“You never know where your next client is going to come from,” says Joseph Ventura, manager of William Tell Financial Services in Latham, N.Y. While Ventura is a financial services industry veteran with more than 20 years of experience with “the gray hair to prove it,” even he is in awe of what’s proven to be a surprise revenue source for his independent office.
“The ethnic communities in nearby Albany and Schenectady are booming,” Ventura says, adding, “Immigrants are generally very hardworking, entrepreneurial and in need of a guide.”
The guide, however, does not need to be of the same group as the immigrants, as the William Tell staff discovered. Located near the state capital, the area’s traditional population is mainly employed in government-related jobs or university work, as the region is home to 10 colleges.
“It’s not a very entrepreneurial-minded population,” says Ventura, who grew up nearby and classifies many of his neighbors as “highly risk averse.” But as he recalls, “things changed.”
Most cities and large towns now have distinct and recognizable ethnic populations. While there frequently are language and cultural barriers, the perception of these obstacles is often worse than their reality and, unfortunately, may prevent advisors from tapping into a potentially rich new market.
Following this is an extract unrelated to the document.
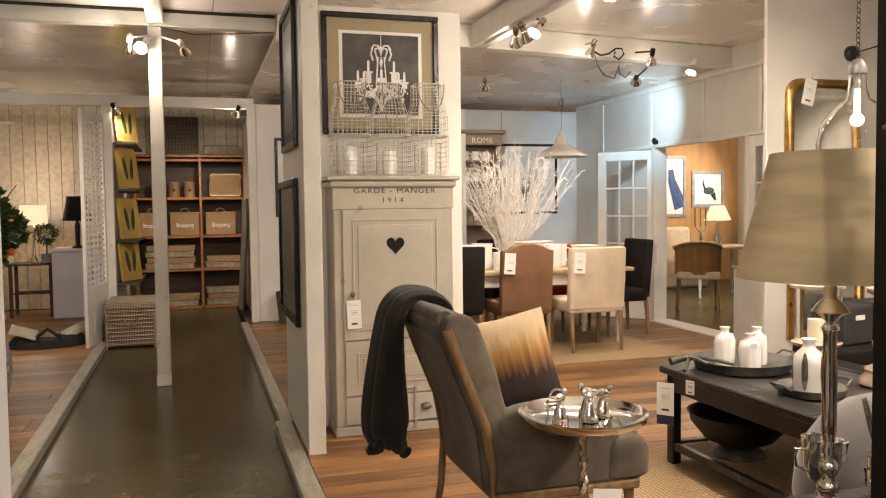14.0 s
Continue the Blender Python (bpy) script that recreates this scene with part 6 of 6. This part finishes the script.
cane_chair(6.7, 9.0, 150)
ft = thing("side_table", "pale oak side table in the next room", "table", 7.83, 10.18, .03)
part("top", box(-.55, .55, -.35, .35, .72, .76, .008), pale_oak, ft)
for sx in (-1, 1):
    for sy in (-1, 1):
        turned_leg(ft, sx * .48, sy * .28, .72, cream, .03)
nl = thing("table_lamp", "silver lamp with a pleated cream shade, lit", "lamp", 7.88, 10.23, .791)
part("stem", lathe([(0, 0), (.09, 0), (.05, .05), (.07, .12), (.02, .2), (.03, .3), (.015, .42), (0, .42)], 20), silver, nl, "", True)
part("shade", lathe([(.2, .38), (.1, .6), (.098, .6), (.198, .38)], 28, None, True), lit_shade, nl, "glowing cream shade", True)
glow(7.88, 10.23, 1.45, 22, WARM, .06)
for k, (x, y) in enumerate(((7.48, 10.08), (7.61, 10.28))):
    t = thing("candelabra", "silver candelabra with tall dark candles", "candelabra", x, y, .791, 0, group="candelabras")
    part("stem", lathe([(0, 0), (.06, 0), (.02, .05), (.03, .1), (.012, .2), (.02, .3), (0, .31)], 18), silver, t, "", True)
    for s in (-1, 0, 1):
        part("arm", tube([(0, 0, .24), (s * .07, 0, .22), (s * .09, 0, .3)], .008, 6), silver, t)
        part("candle", tube([(s * .09, 0, .3), (s * .09, 0, .56)], .01, 8), oak, t)
hb = thing("hydrangea_bunch", "cream hydrangea heads in a basket", "flowers", 6.45, 9.95, .03)
part("stand", lathe([(0, 0), (.15, 0), (.13, .6), (.18, .78), (0, .78)], 20), wicker, hb, "", True)
fbm = bmesh.new()
rng = random.Random(14)
for k in range(9):
    c = Vector((rng.gauss(0, .11), rng.gauss(0, .1), .92 + rng.gauss(0, .05)))
    for _ in range(40):
        d = Vector((rng.gauss(0, 1), rng.gauss(0, 1), rng.gauss(0, 1))).normalized() * .08
        ball(*(c + d), .018, 1, fbm)
part("blooms", fbm, print_white, hb, "cream blooms")
sb = thing("sofa", "cream linen sofa against the ochre wall", "sofa", 7.6, 11.7, .03)
part("back", box(-.9, .9, .15, .35, .3, 1.0, .07), cream_fabric, sb, "", True)
part("seat", box(-.9, .9, -.4, .149, .0, .5, .06), cream_fabric, sb, "", True)
for s in (-1, 1):
    part("arm", box(s * 1.0 - .09, s * 1.0 + .09, -.4, .35, .15, .66, .06), cream_fabric, sb, "", True)
hs_ = thing("horse_statue", "dark horse statue by the glazed door", "statue", 5.9, 6.3, .03)
part("statue", tube([(0, 0, 0), (0, 0, .9), (.02, 0, 1.1), (-.04, 0, 1.3), (-.1, 0, 1.38), (-.16, 0, 1.3)], .07, 8, None, .03), black_metal, hs_, "", True)
hl = thing("table_lamp", "lamp with a cream shade near the glazed door", "lamp", 6.2, 6.45, .03)
part("stem", lathe([(0, 0), (.12, 0), (.1, .03), (.02, .06), (.02, 1.35), (0, 1.35)], 20), silver, hl, "", True)
part("shade", lathe([(.22, 1.32), (.11, 1.6), (.108, 1.6), (.218, 1.32)], 28, None, True), lit_shade, hl, "glowing cream shade", True)
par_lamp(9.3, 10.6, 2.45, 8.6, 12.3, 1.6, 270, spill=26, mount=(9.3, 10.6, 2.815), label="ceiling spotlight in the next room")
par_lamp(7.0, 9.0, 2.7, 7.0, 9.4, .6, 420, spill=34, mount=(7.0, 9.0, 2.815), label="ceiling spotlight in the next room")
# added lamp out of view, so the gilt mirrors reflect a bright wall
par_lamp(8.0, -.4, 2.86, 9.8, -.4, 1.2, 240, degrees=110, spill=14, mount=(8.0, -.4, 2.999), label="unseen chrome spotlight, added to brighten the mirrored far wall")

# small fittings on the door wall and the blue panel
cl = thing("clip_lamp", "small black clip lamp on the door lintel", "spotlight", 5.44, 8.03, 2.175)
part("head", moved(lathe([(0, .07), (.02, .065), (.03, .0), (.026, .0), (0, .03)], 18), pose(0, 0, 0, 0, 110, 20)), black_metal, cl, "", True)
part("clip", box(-.01, .055, -.012, .012, -.05, .0, .003), black_metal, cl)
sw = thing("wall_switch", "white plastic switch plate on the door wall", "switch", 5.497, 10.02, 1.46)
part("plate", box(-.012, 0, -.04, .04, -.06, .06, .004), ceramic, sw)
part("rocker", box(-.017, -.0125, -.015, .015, -.025, .025, .002), ceramic, sw)
structure("wall_dining_joint", box(4.355, 4.367, 10.194, 10.199, .3, 2.728, 0), grey_ink, "thin joint between the blue wall panels", "trim")
structure("wall_dining_cap", box(3.19, 5.52, 10.185, 10.315, 2.731, 2.748, .003), blue_wall, "pale cap along the blue wall panel", "trim")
Consider the case of William Tell Financial Services where about 35 percent of its new business can be traced to ethnic communities.
According to the 2000 U.S. Census, some 500 Guyanese and Russian families were living in the nearby city of Schenectady. Many were relatively new arrivals – providing a largely untapped prospect base. Business activity for many of the immigrant families was predominantly buying and refurbishing real estate and starting small businesses, mainly retail stores, mostly in the city’s less desirable areas. Many were also in the car service business. While most foreigners have at least a “working knowledge” of English, Ventura says, there’s usually a family member or friend who can explain the nuances when a language barrier may prevent a client from fully understanding a product’s many features.
“People buying and selling real estate and launching small businesses also usually need financial services,” Ventura says. “Their behavior indicates they’re willing to take risks.”
What services do immigrants need? “Basically the same as everyone else,” Ventura says. “Life insurance, retirement planning, mortgages.”
How do you treat them? “The same as everyone else,” he repeats. “Give them good service. Explain things thoroughly. Be there for them.” A representative is on hand at the William Tell office week nights until 9 p.m. and a half-day on Saturday. “People who work long hours need someone to be available when they are. You can’t just walk out the door at 5 p.m. and succeed in this business.”
How do you reach them? That’s where things started to get interesting.
Ventura’s associate, Dave Mannato was working at the paint desk at a local Home Depot when he began noticing the growing number of Guyanese and Russian customers. Mannato was working part time at William Tell’s subsidiary office, Matador Insurance Agency, which was launched in 2003. “These people were buying rundown property and renovating it either for a rental or resale. I would talk up insurance with them.”
Over time Mannato became known as the “insurance guy” at Home Depot. “Customers would walk in, policy in hand, and ask, ‘Where’s the insurance man?’ I’d write policies on the spot.”
“We were looking for a way to get a smoother revenue stream,” recalls Richard Pombo, a partner at William Tell, who grew up in the insurance business before moving to the financial planning side. “We didn’t see the ethnic landslide coming. The financial services and insurance work hand-in-hand in this scenario,” notes Pombo, who is fluent in Spanish and already had a large number of Spanish-speaking clients on the books.
“People from a different culture are not necessarily looking for someone from the same group as they are to be their financial advisor,” he continues. “Like everyone else, they want someone who gives them a good deal, who shows them the ropes in the new country. They want an advisor with expertise and who they can trust. You build trust by doing what you say you’re going to do.”
Pombo’s recipe is bearing fruit. Former trainee and now full-time representative Scott Veronese began prospecting the Guyanese community by attending ethnic functions. He once traveled to Shea Stadium in New York, about a four-hour, one-way car ride from his office, to meet a client.
“We signed the deal in the parking lot over the hood of my car,” Veronese says. “He was moved by me taking the time to meet him and as a result became a great referral source. Like other immigrants, these are hardworking people but there’s a lot to understand when you’re in a new country. They appreciate someone who can help them save money and get good coverage. Not being a part of their ethnic group makes little difference.”